Of course! It all makes perfect conspiratorial sense!

Except for one thing: in this case some liberals are seeing broad partisan conspiracies where none likely exist.
First of all, not all the US Attorneys who resigned were “forced out”, as is clear from even the citations on tpmmuckraker.com. Secondly, the Justice Department is saying, both to the media and directly to Democratic Senators, that the administration will follow the standard practice of submitting nominees for confirmation to fill the vacant posts, and that the nominees will be approved by home-state senators. In the case of Arkansas, where both U.S. Senators are Democrats, there’s little chance that Griffin will be in his job for long. The same is true in the Southern District of California, where Carol Lam, who sent former GOP Rep. Randy “Duke” Cunningham to jail, has been forced out. Any nominee will have to meet the approval of Senators Feinstein and Boxer.

So far eleven USA vacancies have occured since the Patriot Act provision took effect. Six nominees have already been put forward. If home-state Senators oppose the Administration’s choice, he or she is a non-starter.

The test will be whether or not the Justice Department holds to its promise. With Democrats in control of Congress, it would seem to have little choice. Otherwise, Pat Leahy and John Conyers will have ample cause to block anything Gonzales or the White House wants from them.
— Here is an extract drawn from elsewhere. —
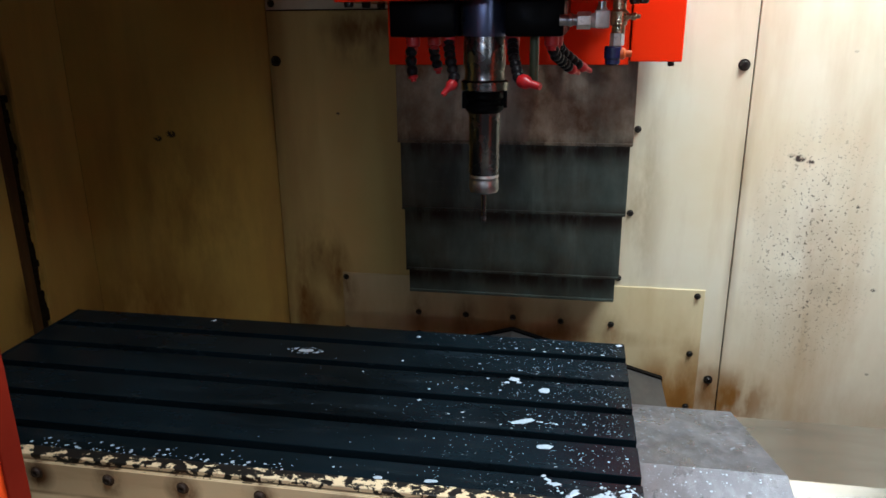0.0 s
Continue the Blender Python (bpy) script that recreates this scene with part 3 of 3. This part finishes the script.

What about the resignations? Liberal bloggers fear the worst — that independent-minded federal prosecutors are being forced out and replaced with administration toadies. Their fears are not ungrounded. Although Griffin is a JAG lawyer, most of his formative career experience is in partisan politics. It is not unfair to argue that he is unqualified to be a top federal prosecutor. But it’s far more likely that Griffin’s appointment was an act of patronage — a reward for meritorious service in the political trenches on the president’s behalf — than it was a sinister effort to undermine Hillary Clinton’s presidential campaign. Sometimes political hackery is just that.

It is also true that all of the USA’s who have resigned, whether forced out or not, were appointed by Bush. In other words, if this is a massacre, it’s auto-genocide.

The provision allowing the AG to appoint interim U.S. attorneys for unlimited duration won’t survive for long. Feinstein has already submitted a bill overturning it. The President hasn’t got the political capital to fight many battles, and this one isn’t worth it.